Это одиночество поэта - непримиримость высокого разума, глубоко чувствующего сердца и чистой совести с коварством и превратностями мира. Поэт часто жаловался на равнодушие, царящее вокруг, на распад духовных связей между людьми.
В воспоминаниях близких и знакомых поэт предстает перед нами человеком активной натуры, острого и трезвого ума, веселого нрава, добрым и отзывчивым... И этот полный жизни, совсем молодой человек угас, едва достигнув зрелости своего большого таланта.
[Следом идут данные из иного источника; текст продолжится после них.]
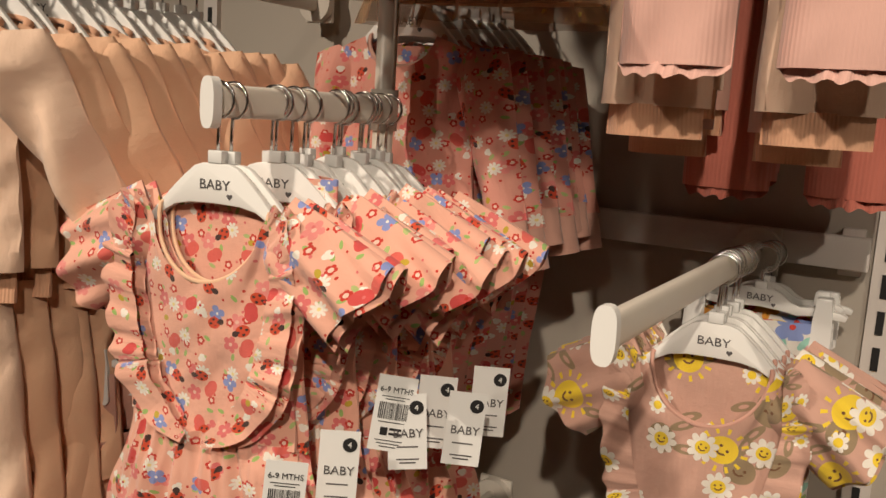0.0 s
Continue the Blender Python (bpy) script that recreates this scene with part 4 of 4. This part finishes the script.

Жизненные тяготы, конечно, не могли не наложить отпечатка на творчество поэта. Трагизм, пронизывающий всю его поэзию, был выражением и его личной судьбы.
* * *
После Шота Руставели - на протяжении почти шестисот лет - никто не поднимал грузинскую поэзию до столь высокого национального и общечеловеческого значения, до какого возвел ее Николоз Бараташвили, не воздвигалось другой такой поэтической вершины, как венец его творчества стихотворение "Мерани", хотя этот длинный отрезок жизни грузинского народа был достаточно хорошо освоен поэтически. Монгольское нашествие XIII века катастрофически задержало развитие грузинской культуры, но прекратить его все же не смогло. Об этом свидетельствуют замечательные произведения выдающегося баснописца и ученого-лексикографа Сулхана-Саба Орбелиани, поэта оригинальной формы, певца любви Бесики Габашвили, печального летописца бед Грузии Давида Гурамишвили, поэтов-романтиков Александра Чавчавадзе, Григола Орбелиани и др.